Best Practices for Auto Scaling¶

Set Appropriate Thresholds
Scale up before queues become too large
Scale down gradually to avoid thrashing
Consider time-of-day patterns
Implement Cooldown Periods
Wait before scaling again (e.g., 5 minutes)
Prevents rapid scaling oscillations
Monitor Both Queue and Resource Utilization
Don't just scale on queue depth
Consider CPU, memory, and network metrics
Test Scaling Behavior
Simulate high load scenarios
Verify graceful scale-down behavior
Ensure no workflow failures during scaling
Set Min/Max Boundaries
Minimum instances for availability
Maximum instances for cost control

Scaling Considerations¶

Resource Limits¶

Memory: Each worker consumes memory; ensure adequate RAM
CPU: More workers = more CPU usage
Connections: Each worker maintains Temporal connections

Temporal Configuration¶

Ensure your Temporal cluster can handle the load:

Adequate history service capacity
Sufficient matching service resources
Properly sized persistence layer

Network Latency¶

Workers in different regions may have higher latency
Consider deploying Temporal workers close to Temporal server

Cost Optimization¶

Start with fewer workers and scale up as needed
Monitor actual utilization vs provisioned capacity
Use auto-scaling to optimize costs during low-traffic periods

Monitoring and Observability¶

Track these metrics to optimize scaling:

Workflow Execution Rate: Throughput per worker/instance
Queue Latency: Time tasks wait before execution
Worker Utilization: Percentage of workers actively processing
Failure Rate: Failed executions (may indicate overload)

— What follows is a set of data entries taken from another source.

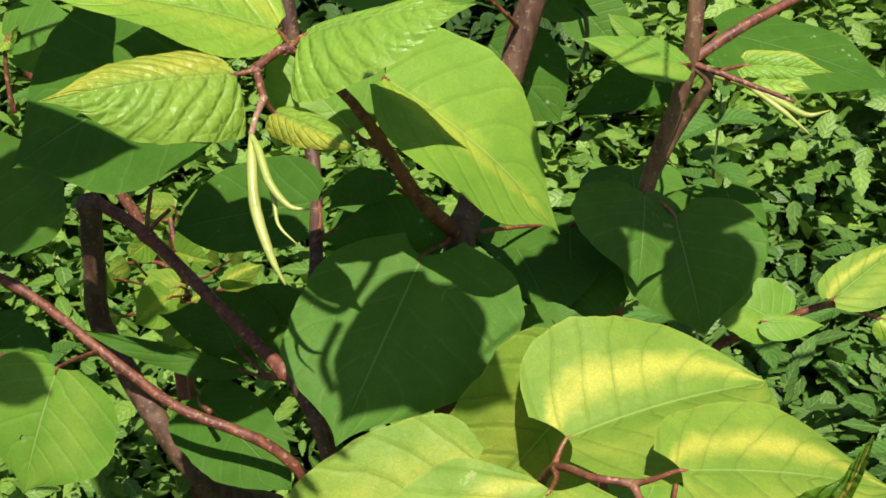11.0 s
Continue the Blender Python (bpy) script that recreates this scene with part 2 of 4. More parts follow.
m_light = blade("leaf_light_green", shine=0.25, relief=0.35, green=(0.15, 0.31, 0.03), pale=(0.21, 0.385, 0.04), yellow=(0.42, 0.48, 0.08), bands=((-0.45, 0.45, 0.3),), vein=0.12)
m_stem = bark("red_stem", (0.092, 0.026, 0.017), (0.21, 0.068, 0.034), (0.28, 0.15, 0.08))
m_scarred = bark("scarred_stem_tip", (0.11, 0.04, 0.025), (0.24, 0.12, 0.07), (0.62, 0.50, 0.40), 0.6, 110.0)
m_cane = bark("brown_cane", (0.058, 0.026, 0.016), (0.125, 0.062, 0.034), (0.17, 0.105, 0.062), 0.62)
m_husk = bark("papery_husk", (0.16, 0.07, 0.04), (0.34, 0.20, 0.12), (0.50, 0.40, 0.28), 0.8)
m_petiole = bark("petiole", (0.14, 0.035, 0.022), (0.25, 0.08, 0.04), (0.32, 0.19, 0.07), 0.5)
m_olive = bark("olive_stick", (0.10, 0.085, 0.035), (0.20, 0.16, 0.07), (0.28, 0.24, 0.13), 0.7)
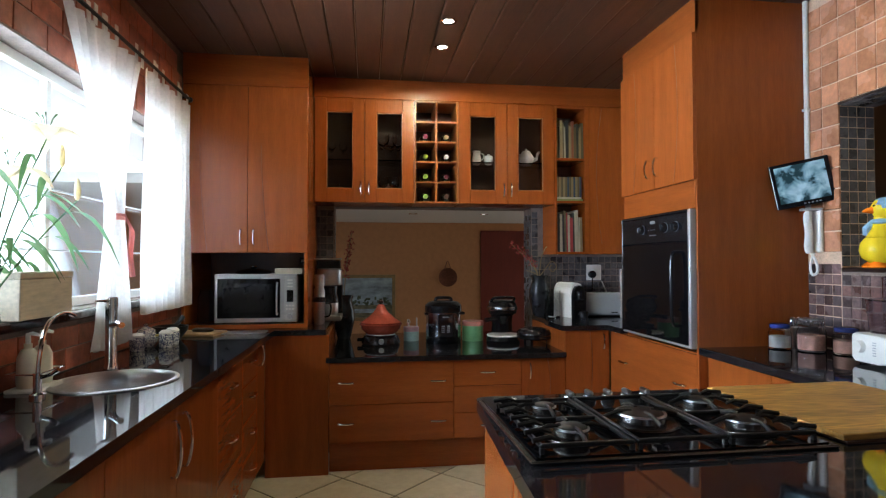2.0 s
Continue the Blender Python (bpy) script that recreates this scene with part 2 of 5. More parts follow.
def prism(bm, outline, z0, z1, bev=0.0):
    """A slab of any outline, top and bottom edges bevelled."""
    lo = [bm.verts.new((x, y, z0)) for x, y in outline]
    hi = [bm.verts.new((x, y, z1)) for x, y in outline]
    n = len(lo)
    bot, top = bm.faces.new(lo[::-1]), bm.faces.new(hi)
    for k in range(n):
        bm.faces.new((lo[k], lo[(k + 1) % n], hi[(k + 1) % n], hi[k]))
    if bev:
        bmesh.ops.bevel(bm, geom=list(top.edges) + list(bot.edges), offset=bev, segments=2, profile=0.5, affect="EDGES")
    return bm


def rounded(pts, radii, n=6):
    """An outline with its corners rounded."""
    out = []
    for i, p in enumerate(pts):
        r = radii[i]
        p = Vector(p)
        if not r:
            out.append(tuple(p))
            continue
        a = (Vector(pts[i - 1]) - p).normalized()
        b = (Vector(pts[(i + 1) % len(pts)]) - p).normalized()
        s, e = p + a * r, p + b * r
        for k in range(n + 1):
            t = k / n
            out.append(tuple(s * (1 - t) ** 2 + p * 2 * t * (1 - t) + e * t * t))
    return out


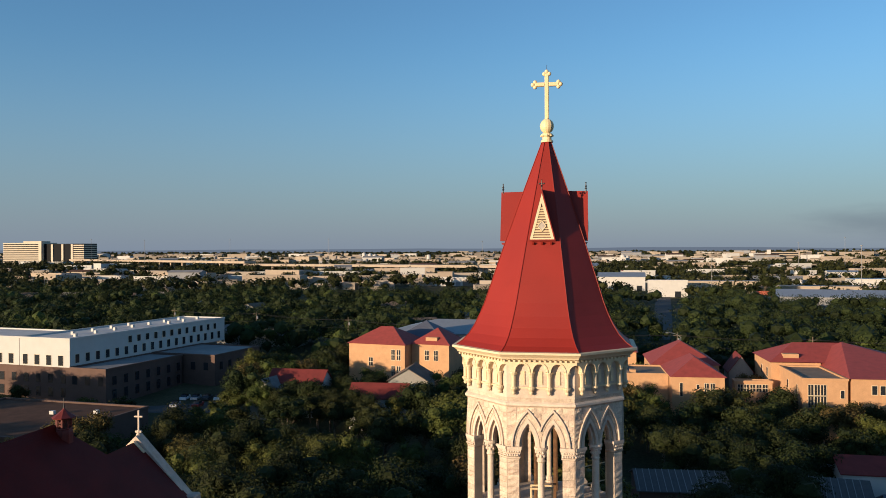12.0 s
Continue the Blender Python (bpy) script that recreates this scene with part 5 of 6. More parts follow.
def crown_lobes(rng, height, width, n):
    lobes = []
    for i in range(n):
        a, f = rng.uniform(0, 6.28), rng.random() ** 0.6
        rr = width * 0.5 * f * 0.78
        z = height * (0.42 + 0.42 * rng.random() * (1 - 0.35 * f)) + height * 0.06
        r = width * rng.uniform(0.13, 0.25)
        lobes.append((rr * math.cos(a), rr * math.sin(a), z, r, rng.uniform(0.7, 0.95)))
    lobes.append((0, 0, height * 0.62, width * 0.27, 0.85))
    return lobes


def tree_thing(rng, height, width, leaves, size, mat, label, lobes_n=22, fill=0.62, core=None):
    top = thing("tree", label, "tree")
    lobes = crown_lobes(rng, height, width, lobes_n)
    bm = bmesh.new()
    lathe(bm, [(0.034 * height, -0.5), (0.024 * height, height * 0.12), (0.018 * height, height * 0.35), (0.008 * height, height * 0.62)], (0, 0), 8)
    for cx, cy, cz, r, sq in lobes[:8]:
        a, b = Vector((0, 0, height * rng.uniform(0.22, 0.4))), Vector((cx, cy, cz))
        d = b - a
        m = Matrix.Translation((a + b) / 2) @ d.to_track_quat("Z", "Y").to_matrix().to_4x4()
        bmesh.ops.create_cone(bm, cap_ends=True, segments=5, radius1=0.012 * height, radius2=0.004 * height, depth=d.length, matrix=m)
    part("trunk", bm, BARK, top)
    vs, fs = leaf_cards(rng, lobes, leaves, size)
    add_cores(vs, fs, lobes, core or CORE2, fill)
    me = bpy.data.meshes.new("crown")
    me.from_pydata(vs, [], fs)
    me.materials.append(mat)
    ob = new("crown", me)
    ob.parent = top
    return top


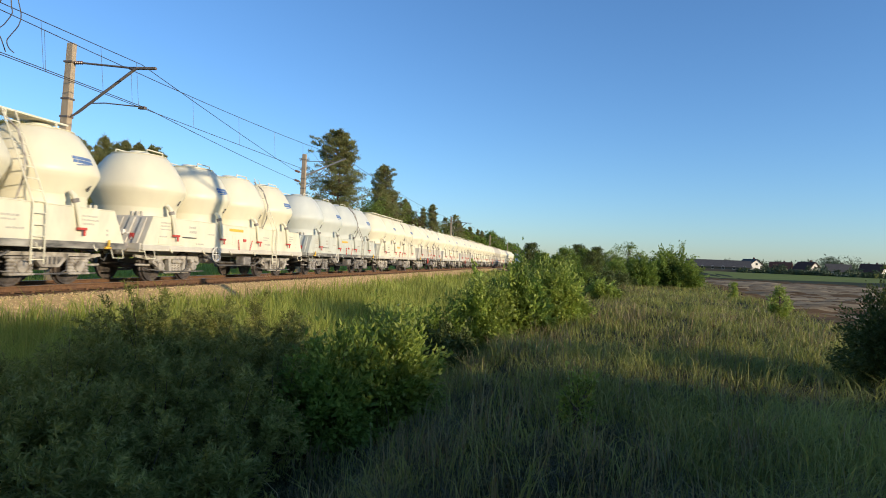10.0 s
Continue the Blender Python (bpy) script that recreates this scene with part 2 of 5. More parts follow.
FARWOOD = leafy("distant_wood_leaves", (0.05, 0.075, 0.035), (0.065, 0.09, 0.04), (0.09, 0.11, 0.05), 0.2, patch=0.05)
STONE_M = surf("ballast_stone", (0.58, 0.42, 0.20), (0.46, 0.33, 0.16), 3, 0.9, 0.3, spec=0.2)
PLASTER = surf("white_plaster", (0.74, 0.70, 0.62), (0.68, 0.64, 0.56), 1, 0.9, 0.05, dirt=(0.5, 0.47, 0.4), dirt_scale=0.3, dirt_amount=0.4)
ROOF_RED = surf("red_brown_roof_tiles", (0.115, 0.06, 0.045), (0.085, 0.047, 0.037), 2, 0.85, 0.3, spec=0.1)
ROOF_DARK = surf("dark_grey_roof", (0.13, 0.115, 0.10), (0.09, 0.08, 0.072), 2, 0.85, 0.2, spec=0.1)
WOOD_DARK = surf("dark_shed_boards", (0.17, 0.14, 0.11), (0.12, 0.10, 0.08), 4, 0.9, 0.3, spec=0.1)


# ---- mesh helpers ----
def fast_mesh(name, v, t, mat, smooth=False):
    v, t = np.asarray(v, dtype=np.float32), np.asarray(t, dtype=np.int32)
    me = bpy.data.meshes.new(name)
    me.vertices.add(len(v))
    me.vertices.foreach_set("co", v.ravel())
    me.loops.add(t.size)
    me.loops.foreach_set("vertex_index", t.ravel())
    me.polygons.add(len(t))
    me.polygons.foreach_set("loop_start", np.arange(0, t.size, t.shape[1], dtype=np.int32))
    me.update(calc_edges=True)
    me.materials.append(mat)
    if smooth:
        me.polygons.foreach_set("use_smooth", np.ones(len(t), dtype=bool))
    return me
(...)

Use Temporal's built-in metrics and integrate with your monitoring stack (Prometheus, Grafana, etc.) for comprehensive observability.

Summary¶

Scaling Type	Method	Use Case	Configuration
Horizontal	Multiple instances	High availability, fault tolerance	Just spawn more processes
Vertical	Workers per workflow	Concurrent executions within instance	`maxConcurrent` parameter
Auto Scaling	Queue-based scaling	Dynamic workload adaptation	External monitoring + orchestration

The Xians platform's integration with Temporal provides powerful, flexible scaling capabilities with minimal configuration. Start simple and scale as your workload demands.